23. Joe Burrow, Cincinnati Bengals
A year after leading LSU to the National Championship, Burrow will bring his immense confidence to Cincinnati, after the Bengals made him the No. 1 overall pick. Even though they went just 2-14 last season and haven't won a playoff game since before Burrow was born, this actually isn't a terrible spot to land. A.J. Green will return after missing the entirety of the 2019 season, and he's part of a group of skill-position talent that includes Joe Mixon, Tyler Boyd, Tee Higgins, John Ross III and Auden Tate. The Bengals aren't going to compete for the playoffs in 2020, but if Zac Taylor can coach, Burrow will lead the Bengals to four or so more wins than they had a season ago.
22. Daniel Jones, New York Giants
Despite being coached by the eventually-dismissed Pat Shurmur and having to navigate through a curious second season from Saquon Barkley, Jones looked worthy of the No. 6 overall pick in his first NFL season. In 12 starts, Jones tossed 24 touchdowns and was picked off 12 times, a pretty impressive ratio for a rookie. He also ran for 279 yards, displaying the ability to take off when needed, something that's essentially a requirement in today's game. The biggest issue that Jones needs to fix from his rookie season is his fumbling, as he led the NFL with 18 fumbles. That should be something that's correctable, especially if he has better protection after the Giants used the No. 4 overall pick on former Georgia offensive tackle Andrew Thomas. Jones may not have the ceiling of being a top-five starter, but he projects as someone capable of being a top-half-of-the-league starter for a long time.

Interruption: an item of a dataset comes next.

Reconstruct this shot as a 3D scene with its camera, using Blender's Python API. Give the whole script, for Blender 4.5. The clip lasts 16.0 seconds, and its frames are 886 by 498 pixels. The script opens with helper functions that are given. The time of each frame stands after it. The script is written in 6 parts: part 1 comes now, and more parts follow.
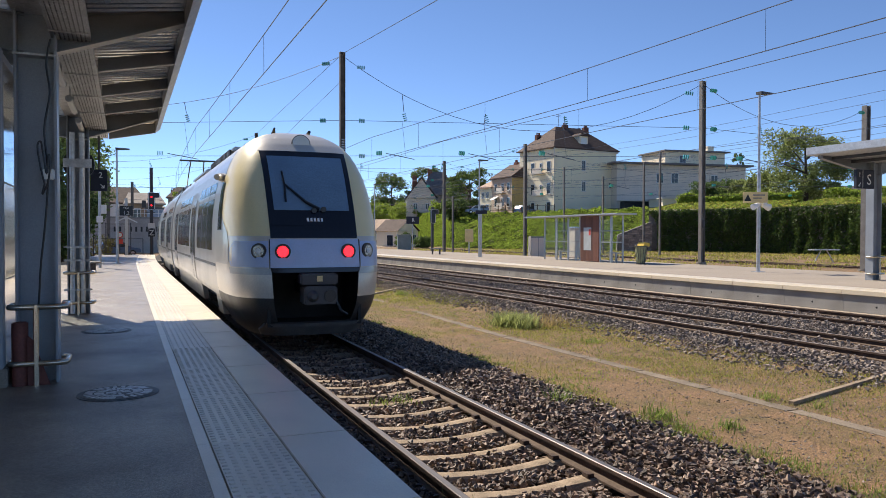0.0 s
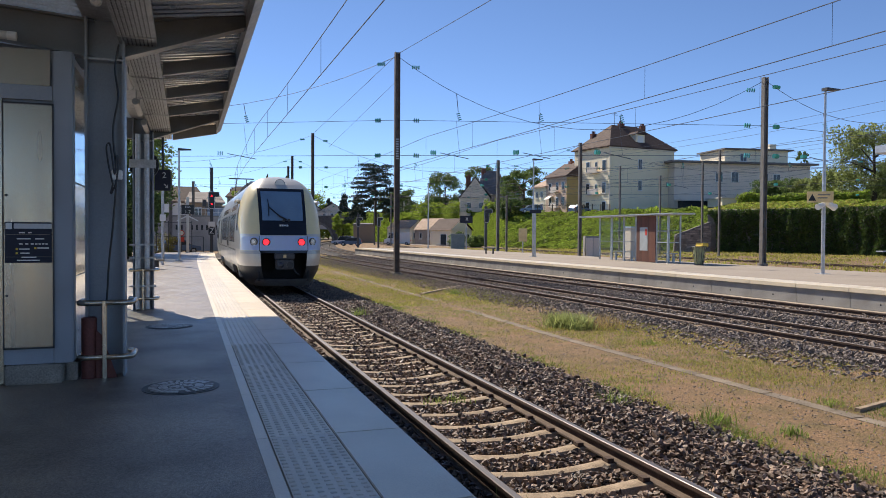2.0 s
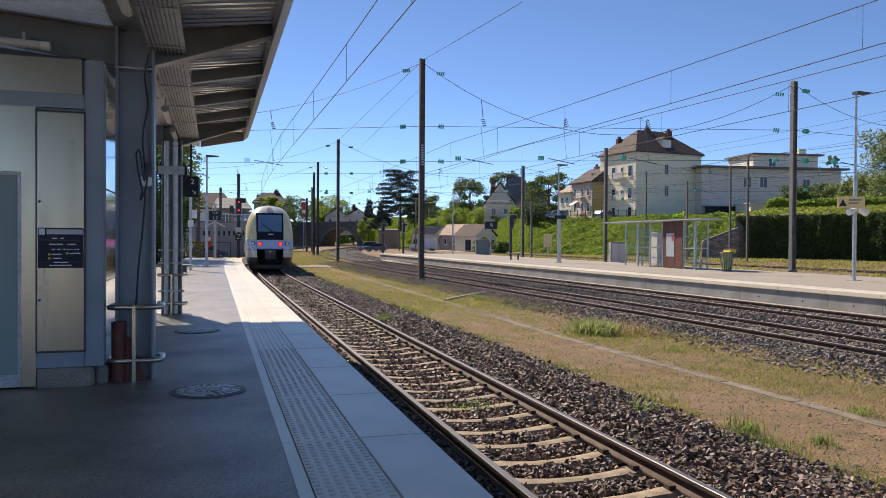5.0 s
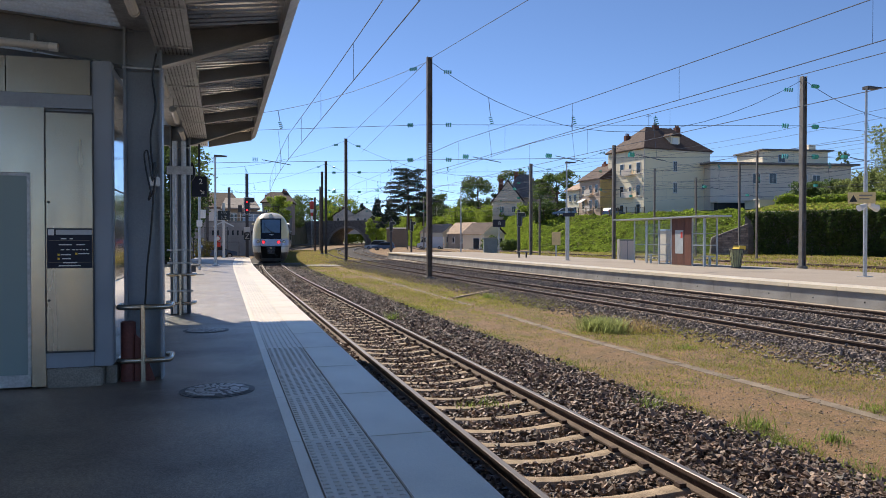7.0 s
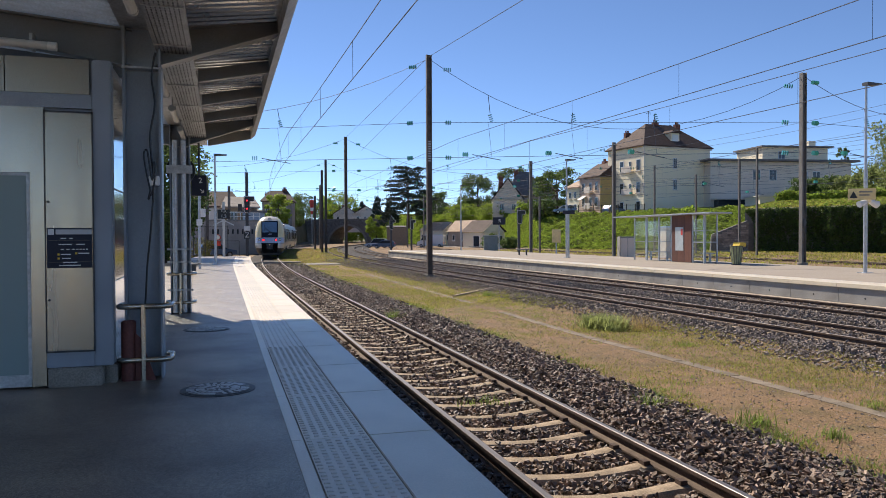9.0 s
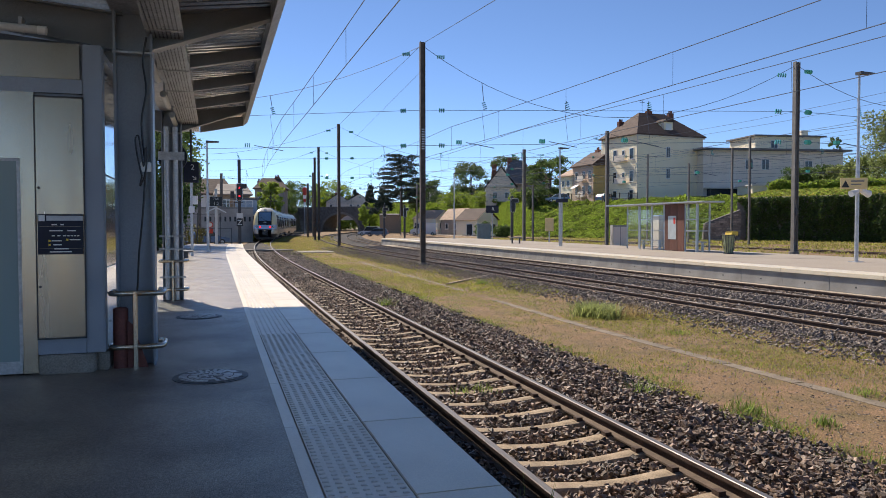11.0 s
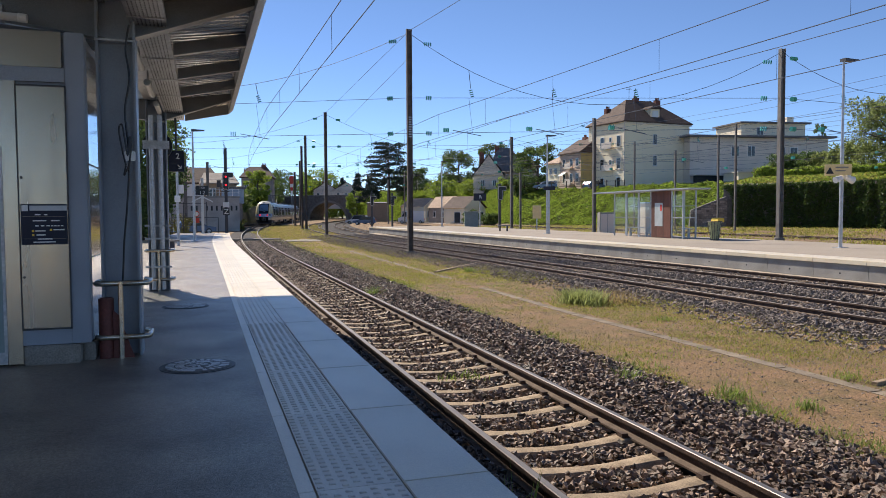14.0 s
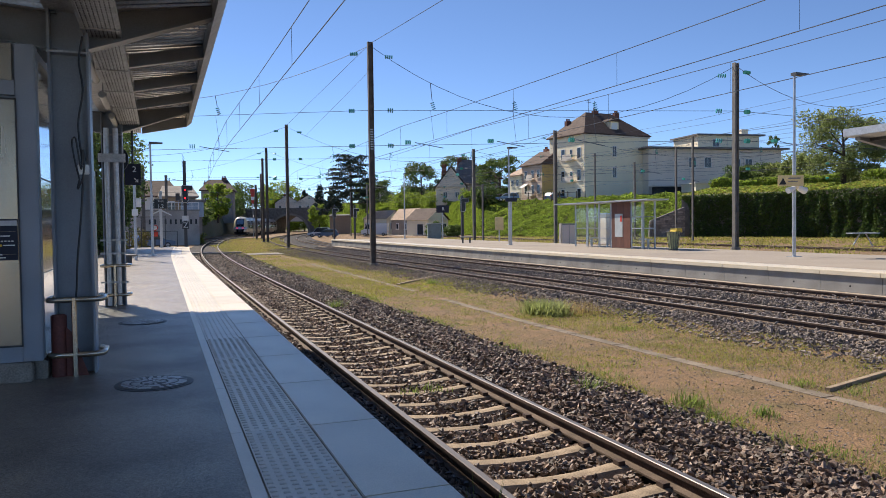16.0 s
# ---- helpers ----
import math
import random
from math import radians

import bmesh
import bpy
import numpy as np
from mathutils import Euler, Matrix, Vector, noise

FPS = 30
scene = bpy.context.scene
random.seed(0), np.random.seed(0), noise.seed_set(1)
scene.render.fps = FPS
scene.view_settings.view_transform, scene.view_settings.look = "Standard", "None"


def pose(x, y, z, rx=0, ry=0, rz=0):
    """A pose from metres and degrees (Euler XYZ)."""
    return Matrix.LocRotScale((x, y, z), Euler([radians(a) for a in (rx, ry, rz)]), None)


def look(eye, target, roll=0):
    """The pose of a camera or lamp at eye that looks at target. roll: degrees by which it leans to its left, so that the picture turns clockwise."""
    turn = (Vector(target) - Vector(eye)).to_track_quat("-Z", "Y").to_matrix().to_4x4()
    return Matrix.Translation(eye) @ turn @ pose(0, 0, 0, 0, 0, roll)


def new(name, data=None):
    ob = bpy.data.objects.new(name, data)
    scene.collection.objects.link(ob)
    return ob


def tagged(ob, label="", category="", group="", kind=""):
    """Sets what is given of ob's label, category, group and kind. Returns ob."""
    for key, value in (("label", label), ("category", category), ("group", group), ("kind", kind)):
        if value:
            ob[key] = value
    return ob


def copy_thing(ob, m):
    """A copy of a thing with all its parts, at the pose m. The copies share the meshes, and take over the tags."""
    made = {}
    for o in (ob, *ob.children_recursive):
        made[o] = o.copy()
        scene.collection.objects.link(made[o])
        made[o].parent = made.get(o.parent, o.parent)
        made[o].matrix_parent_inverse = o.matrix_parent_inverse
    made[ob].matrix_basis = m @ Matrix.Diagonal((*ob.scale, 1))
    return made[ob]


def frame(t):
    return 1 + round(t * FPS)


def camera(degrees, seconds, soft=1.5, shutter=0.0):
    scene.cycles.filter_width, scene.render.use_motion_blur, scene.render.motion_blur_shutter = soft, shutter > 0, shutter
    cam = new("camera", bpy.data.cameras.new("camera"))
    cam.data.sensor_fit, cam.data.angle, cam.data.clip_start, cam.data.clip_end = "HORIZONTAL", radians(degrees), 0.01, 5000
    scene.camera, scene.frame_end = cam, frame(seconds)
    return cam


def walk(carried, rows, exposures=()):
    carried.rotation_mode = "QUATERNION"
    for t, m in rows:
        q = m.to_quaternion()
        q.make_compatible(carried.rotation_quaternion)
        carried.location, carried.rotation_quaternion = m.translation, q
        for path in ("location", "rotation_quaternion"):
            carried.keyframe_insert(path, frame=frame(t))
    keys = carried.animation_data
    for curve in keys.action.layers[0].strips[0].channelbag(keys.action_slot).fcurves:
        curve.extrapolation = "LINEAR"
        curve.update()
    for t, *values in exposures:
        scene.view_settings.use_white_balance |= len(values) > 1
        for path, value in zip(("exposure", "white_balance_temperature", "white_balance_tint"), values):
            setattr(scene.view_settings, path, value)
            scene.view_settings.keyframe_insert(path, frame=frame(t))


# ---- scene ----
cam = camera(61.0, 16.0, soft=0.75)
PATH = [
    (0.0, (0.013, 0.019, 1.496), (3.898, 9.232, 1.313), 0.08),
    (0.5, (0.006, 0.015, 1.498), (3.705, 9.304, 1.311), 0.34),
    (1.0, (-0.003, -0.009, 1.501), (3.505, 9.353, 1.285), 0.47),
    (1.5, (-0.003, -0.007, 1.500), (3.329, 9.419, 1.292), 0.37),
    (2.0, (-0.006, 0.005, 1.503), (3.217, 9.469, 1.307), 0.32),
    (2.5, (-0.005, 0.000, 1.501), (3.131, 9.494, 1.316), 0.28),
    (3.0, (-0.009, -0.010, 1.503), (3.048, 9.510, 1.332), 0.32),
    (3.5, (-0.009, -0.013, 1.503), (3.003, 9.522, 1.346), 0.29),
    (6.0, (-0.006, -0.011, 1.501), (2.840, 9.575, 1.387), 0.35),
    (6.5, (-0.005, 0.001, 1.500), (2.810, 9.596, 1.372), 0.27),
    (7.0, (0.000, -0.000, 1.500), (2.806, 9.597, 1.357), 0.00),
    (7.5, (0.002, -0.008, 1.500), (2.793, 9.594, 1.376), -0.14),
    (8.0, (0.002, -0.007, 1.503), (2.783, 9.598, 1.377), -0.15),
    (10.5, (0.001, 0.020, 1.498), (2.872, 9.594, 1.206), -0.21),
    (11.0, (0.001, 0.019, 1.495), (2.892, 9.586, 1.167), -0.06),
    (11.5, (0.007, 0.021, 1.493), (2.910, 9.583, 1.115), -0.18),
    (12.0, (0.005, 0.019, 1.496), (2.932, 9.573, 1.089), -0.34),
    (12.5, (0.008, 0.013, 1.494), (2.973, 9.554, 1.071), -0.48),
    (13.0, (0.004, 0.010, 1.498), (2.988, 9.543, 1.049), -0.45),
    (13.5, (0.005, 0.006, 1.497), (3.010, 9.532, 1.023), -0.34),
    (14.0, (0.011, 0.008, 1.495), (3.052, 9.522, 1.008), -0.34),
    (14.5, (0.017, 0.012, 1.497), (3.169, 9.490, 1.022), -0.42),
    (15.0, (0.018, 0.004, 1.497), (3.266, 9.452, 1.070), -0.53),
    (15.5, (0.021, 0.003, 1.501), (3.375, 9.416, 1.125), -0.64),
    (16.0, (0.033, -0.000, 1.500), (3.538, 9.359, 1.167), -0.71),
]
walk(cam, [(t, look(eye, target, roll)) for t, eye, target, roll in PATH], [(0, 0.77, 6520, 12), (0.6, 0.70, 6520, 12), (14, 0.70, 6520, 12), (16, 0.72, 6520, 12)])

# ---- world, sun, exposure ----
SUN_TO = Vector((-0.36, 1.0, 0.98)).normalized()
world = bpy.data.worlds.new("sky")
scene.world = world
world.use_nodes = True
wn = world.node_tree.nodes
sky = wn.new("ShaderNodeTexSky")
sky.sky_type = "NISHITA"
sky.sun_disc = False
sky.sun_elevation = math.asin(SUN_TO.z)
sky.sun_rotation = math.atan2(SUN_TO.x, SUN_TO.y)
sky.altitude = 3500
sky.air_density = 0.85
sky.dust_density = 0.0
sky.ozone_density = 4.8
wn["Background"].inputs["Strength"].default_value = 0.097
world.node_tree.links.new(sky.outputs[0], wn["Background"].inputs["Color"])
sun = new("sun", bpy.data.lights.new("sun", "SUN"))
sun.data.energy, sun.data.angle, sun.data.color = 4.1, radians(0.53), (1.0, 0.91, 0.77)
sun.matrix_basis = look((0, 0, 60), Vector((0, 0, 60)) - SUN_TO)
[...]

21. Jared Goff, Los Angeles Rams
2020 can't be a make-or-break year for Goff because the Rams are essentially tied to the former No. 1 overall pick contractually through the 2022 season. However, after the Rams' offense laid an egg in Super Bowl LIII, Goff saw massive regression in 2020. In his age-25 season, Goff was asked to throw a league-high 626 times, and ended up being picked off a career-high 16 times. Don't listen to the spin, Sean McVay is a really good offensive mind. He'll need to do a better job putting Goff in situations to be successful this year, including running the ball more, which one would expect after they spent a second-round pick on Cam Akers. Still, Goff will take home over $31 million in 2020, and his individual performance needs to reflect as such.